German beer tradition
At a simple Gasthaus (something in between a restaurant and a bar) on the main street in Franconia, a group of Dutch bikers enter and ask, “what kind of beer do you have”? The waitress answers: “Alt Dietzhof beer”, and under the expectant gazes she adds: “we also have Radler” (a beer mixed with Fanta). When the group keeps on asking about labels such as the popular Weihenstephan, she explains proudly: “we brew our own beer, it’s local and you can get it only here and in the other two restaurants in town. That´s what we serve”. The group gives in, orders and has to admit, the beer may be the best they’ve ever had.
Craft beer in Germany
If Germany is the land of craft beer, Franconia belongs to the traditional group: the beer today is the brewed the same way that it was 200 years ago, and every village is proud to serve its very own recipe. It’s a matter of opinion and Germans are divided on the matter: some prefer traditional, local craft beer whereas others prefer modern craft beer.
The growing popularity of cheap industrial beer over the years immediately led to a backlash and a desire for a better, higher quality product. This desire thus led to the opening of several German start-up micro-craft breweries, those of which don’t stick to tradition and recipe. Instead, they love to experiment. This young generation of brewers not only loves to play with various kinds of hop, but their beer is also tasted in red wine glasses, and even the beer’s alcohol content approximates that of wine.
Beer matches food
The brewers are not the only ones experimenting with new flavors. In addition, a group of Franconian avant-garde chefs is starting to expand the rule “what grows together, goes together”. These foodies recommend and pair new beer creations for some local dishes. So when you go to Germany don’t wonder when you see not only the wine recommendation on the menu, but also the one for beer!
The pairing of the Steckerlfisch and the Rauchbeer from the Schenkerla brewery is the perfect example, chefs pair this classic German meal with the Bamberger beverage. Why? Because this beer, with its subtle beechwood aroma, makes it the perfect match for the grilled fish.

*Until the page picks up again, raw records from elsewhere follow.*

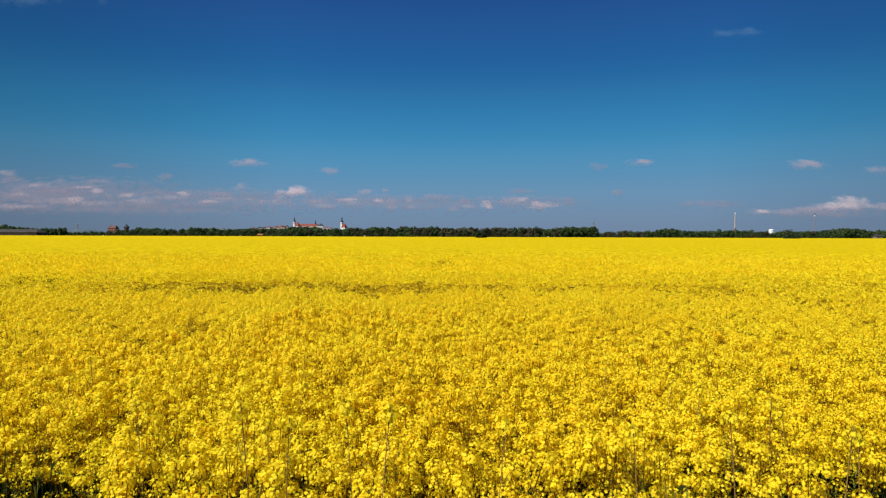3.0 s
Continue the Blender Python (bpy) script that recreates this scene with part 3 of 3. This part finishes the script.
# trees on the slope below the old town
for i in range(130):
    depth = 2255 + 30 * r.uniform()
    u = -0.3206 + (-0.1197 - -0.3206) * (i + r.uniform(0, 1)) / 130
    h = (28.8 if u < -0.2429 else 38.6 if u < -0.1985 else 33.0 if u < -0.1947 else 25.97 if u < -0.1822 else 29.33 if u < -0.1715 else 27.38) * r.uniform(0.90, 1.0)
    q = crown_quads(r, r.uniform(18, 28), h, h * 0.1, 120, 2.2, 9, 0.5) + np.array((u * depth, depth, 0))
    leafy_q.append(q)
    trunk_q.append(np.array([[(u * depth - 0.4, depth, -0.02), (u * depth + 0.4, depth, -0.02), (u * depth + 0.2, depth, h * 0.6), (u * depth - 0.2, depth, h * 0.6)]]))
wood_q = np.concatenate(leafy_q + twig_q + trunk_q)
wood_s = np.concatenate([np.zeros(sum(map(len, leafy_q)), int), np.ones(sum(map(len, twig_q)), int), np.full(len(trunk_q), 2)])
tagged(part("far_woods", quad_mesh("far_woods", wood_q, wood_s, (TREE_LEAF, BARE_TWIG, BARK)), None),
       "dark belt of mixed trees along the far field edge", "woods", kind="stuff")

for px_u, dist, w, h in ((-0.6296, 505, 8.0, 7.64), (-0.6153, 505, 7.6, 7.67), (-0.6011, 505, 8.2, 8.14), (-0.6466, 515, 5.0, 7.26),
                         (0.1929, 520, 8.0, 10.22), (0.2063, 520, 7.6, 10.25), (0.2188, 522, 7.8, 10.30), (0.2295, 520, 7.0, 9.82),
                         (0.3537, 525, 8.0, 8.72), (-0.0125, 528, 7.5, 10.43), (0.4519, 525, 7.0, 8.42),
                         (0.6395, 520, 9.0, 9.64), (0.6529, 522, 8.0, 9.69)):
    tree(r, px_u * dist, dist, w, h, TREE_LEAF, "round dark green broadleaf tree at the far field edge", 0.03, 620, group="trees at the far field edge")
tree(r, 0.0594 * 300, 300, 4.8, 5.02, BUSH_LEAF, "dense dark green bush standing alone in the field", 0.02, 700, "bush", "bush")
tree(r, 0.5515 * 370, 370, 8.8, 3.3, BUSH_LEAF, "low dark bush at the end of the field", 0.02, 600, "bush", "bush")
tree(r, 0.4270 * 370, 370, 2.8, 3.2, BARE_TWIG, "small brownish bush beside a thin mast", 0.02, 160, "bush", "bush")

# ---------------------------------------------------------------- far hills
HILL = mottled("wooded hillside", (0.028, 0.045, 0.020), (0.070, 0.085, 0.040), 0.02, 0.95, 1.0, 8)
# the far rise's blue is aerial haze put into its base colour
HAZY = mottled("hazy distant wood", (0.055, 0.085, 0.110), (0.085, 0.115, 0.140), 0.01, 0.95, 0, 6)


def hill(name, u0, u1, dist, height, deep, mat, label):
    w = (u1 - u0) * dist / 2
    gx, gy = np.meshgrid(np.linspace(-1, 1, 60), np.linspace(-1, 1, 24))
    rise = np.clip(1 - gx ** 4 - gy ** 2, 0, 1) ** 0.8
    gz = height * rise * (1 + 0.08 * rolling(gx * w, gy * deep, 90.0)) - 1.0
    me = grid_mesh(name, gx * w + (u0 + u1) / 2 * dist, gy * deep + dist, gz, mat)
    return tagged(part(name, me, None), label, "hill", kind="structure")


HILL_TOP = 26.33
hill("town_hill", -0.3876, -0.0929, 2400, HILL_TOP, 160, HILL, "low wooded hill that carries the old town")
hill("distant_rise", -0.6002, -0.5412, 3600, 29.01, 200, HAZY, "faint bluish wooded rise in the haze")

# ---------------------------------------------------------------- buildings
WHITE_WALL = mottled("white limewash", (0.80, 0.79, 0.76), (0.90, 0.89, 0.86), 0.3, 0.85, 0.01)
CREAM_WALL = mottled("cream plaster", (0.36, 0.30, 0.25), (0.48, 0.41, 0.34), 0.3, 0.85, 0.01)
DULL_WALL = mottled("grey-brown plaster", (0.18, 0.15, 0.12), (0.27, 0.23, 0.19), 0.3, 0.85, 0.01)
BRICK_WALL = mottled("weathered brick", (0.250, 0.110, 0.080), (0.36, 0.18, 0.13), 0.5, 0.9, 0.01)
DARK_BRICK = mottled("dark red brick", (0.20, 0.062, 0.070), (0.30, 0.105, 0.11), 0.5, 0.9, 0.01)
# distance haze over the town is put into this duller red
RED_ROOF = mottled("red clay tiles dulled for haze", (0.180, 0.054, 0.044), (0.255, 0.080, 0.062), 0.4, 0.85, 0.02)
OLD_ROOF = mottled("weathered brown-red tiles", (0.110, 0.060, 0.054), (0.165, 0.088, 0.076), 0.4, 0.85, 0.02)
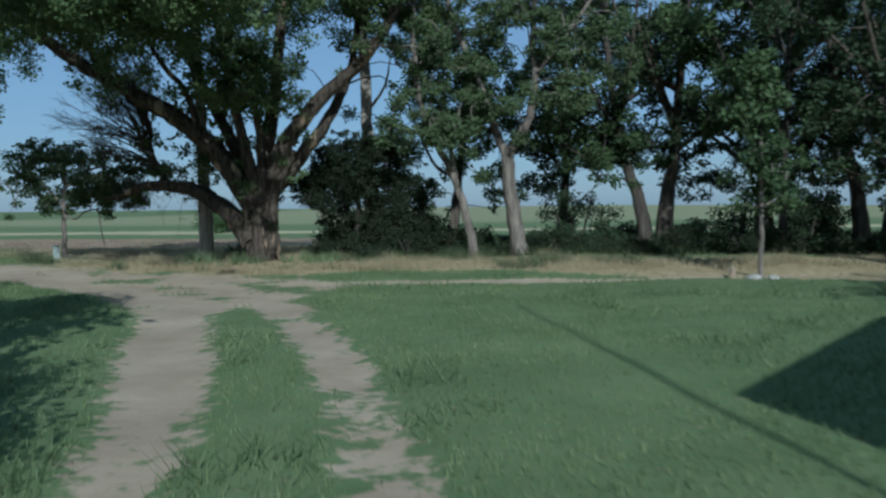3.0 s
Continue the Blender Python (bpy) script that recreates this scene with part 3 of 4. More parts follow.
# leaning pale tree and forked tree
rng = R(51)
make_tree("leaning_tree", on_ground(-0.8, 30.0), [
    ("trunk", [(0.05, 0, -0.15), (-0.1, 0, 0.8), (-0.42, 0, 1.9), (-0.9, 0.1, 2.9), (-1.3, 0.2, 4.0), (-1.5, 0.3, 6.0)], 0.125, 0.06),
    ("limb", [(-0.42, 0, 1.9), (-0.5, -0.1, 2.8), (-0.3, -0.2, 3.6)], 0.07, 0.025)],
    boughs((-1.0, -0.2, 5.6), (1.5, 1.3, 2.0), 9, rng, 7, 0.75, (0.22, 0.42)) + boughs((-0.9, -0.5, 3.5), (1.1, 0.7, 1.0), 6, rng, 7, 0.55, (0.18, 0.34)) + boughs((-0.3, -0.6, 4.0), (0.8, 0.5, 0.6), 3, rng, 7, 0.5, (0.16, 0.3)),
    "slender pale-barked tree leaning over the grass", 52, M_BARK_PALE, M_LEAF_ELM, group="trees along the yard edge", per=190, size=0.075)
rng = R(53)
make_tree("forked_tree", on_ground(0.3, 30.5), [
    ("trunk", [(0.12, 0, -0.2), (0.0, 0, 0.8), (-0.15, 0, 1.8), (-0.2, 0, 2.7)], 0.2, 0.16),
    ("limb", [(-0.22, 0, 2.5), (-0.6, 0, 3.5), (-0.95, 0.1, 4.6), (-1.6, 0.1, 6.2), (-1.9, 0, 8.4)], 0.12, 0.05),
    ("limb", [(-0.18, 0, 2.6), (0.3, -0.05, 3.4), (0.5, -0.1, 4.4), (0.5, -0.1, 6.2), (0.9, 0, 8.8)], 0.13, 0.05),
    ("limb", [(0.5, -0.1, 4.6), (1.3, 0, 5.6), (2.2, 0.1, 6.8)], 0.09, 0.03)],
    boughs((-0.2, 0, 7.4), (2.8, 2.0, 2.4), 26, rng, 9, 0.95, (0.22, 0.42)) + boughs((0.6, -0.5, 5.6), (0.9, 0.5, 0.9), 4, rng, 7, 0.5, (0.16, 0.3)) + boughs((-1.3, -0.6, 5.3), (1.2, 0.7, 0.8), 4, rng, 7, 0.6, (0.18, 0.34)) + boughs((1.9, -0.6, 4.7), (1.3, 0.9, 1.1), 6, rng, 7, 0.65, (0.18, 0.36)),
    "forked tree with pale furrowed bark and high crown", 54, M_BARK_PALE, M_LEAF_ELM, group="trees along the yard edge", per=190, size=0.075)

# windbreak trees beside the house
for k, (x, y, hgt, wid, lean, r0, seed) in enumerate([(4.1, 33.0, 9.5, 2.6, -0.25, 0.2, 61), (4.6, 33.3, 10.5, 2.8, 0.12, 0.24, 62), (9.0, 38.0, 12, 3.6, 0.0, 0.3, 63),
                                                      (6.9, 30.2, 9.5, 2.4, 0.03, 0.1, 64), (8.4, 27.0, 12, 3.2, -0.03, 0.2, 65), (11.2, 35.5, 11, 3.4, -0.18, 0.26, 66),
                                                      (12.0, 35.8, 10, 3.2, 0.2, 0.2, 67), (13.2, 29.0, 12, 3.6, 0.0, 0.28, 68), (16.5, 37.0, 12, 4.0, 0.0, 0.3, 69), (2.2, 38.5, 9.0, 2.6, 0.05, 0.2, 70), (-1.6, 37.0, 8.0, 2.7, 0.1, 0.18, 71)]):
    rng = R(seed)
    fork = 2.2 + 1.2 * rng.random()
    tx = lean * fork
    limbs = [("trunk", [(0, 0, -0.2), (tx * 0.35, 0, fork * 0.5), (tx, 0, fork), (tx * 1.6, 0.1, hgt * 0.55), (tx * 1.8, 0.1, hgt * 0.86)], r0, r0 * 0.22)]
    for _ in range(6):
        a, z0 = rng.uniform(0, 6.28), fork * (0.75 + 0.9 * rng.random())
        ln = wid * (0.6 + 0.4 * rng.random())
        p0 = np.array([np.interp(z0, [0, fork, hgt * 0.55], [0, tx, tx * 1.6]), 0.02, z0])
        d = np.array([math.cos(a), math.sin(a), 0])
        limbs.append(("limb", [p0, p0 + d * ln * 0.4 + [0, 0, 0.6 + rng.random()], p0 + d * ln * 0.8 + [0, 0, 1.4 + 1.8 * rng.random()]], r0 * 0.4, 0.03))
    cl = boughs((tx * 1.5, 0, hgt * 0.66), (wid, wid * 0.9, hgt * 0.36), int((7.5 if k > 2 else 5) * wid), rng, 8, 0.9, (0.24, 0.5))
    cl += boughs((tx - 0.3, -0.6, fork + 0.8), (wid * 0.8, wid * 0.7, 1.0), int(2.2 * wid), rng, 8, 0.65, (0.22, 0.42))
    cl += boughs((tx * 0.6, 0.3, fork - 0.4), (wid * 0.8, wid * 0.7, 0.7), int(1.2 * wid), rng, 7, 0.55, (0.2, 0.36))
    # most of the row takes the leaf tone darkened for shade
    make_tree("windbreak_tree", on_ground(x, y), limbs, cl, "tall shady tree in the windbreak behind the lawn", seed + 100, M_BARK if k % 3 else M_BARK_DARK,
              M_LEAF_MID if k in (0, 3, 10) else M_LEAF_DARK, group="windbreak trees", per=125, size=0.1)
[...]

Only the classy Weisswurst is always and everywhere recommended with wheat beer: the taste of yeast and citrus is a great supplement to the sweat and sour combination of the mustard. The citrus notes also underline the fine calf meat taste, and the liveliness of the beer complements the dullness of the sausage texture. The final thing to discuss might be the brewery: Schneiders or Paulaner?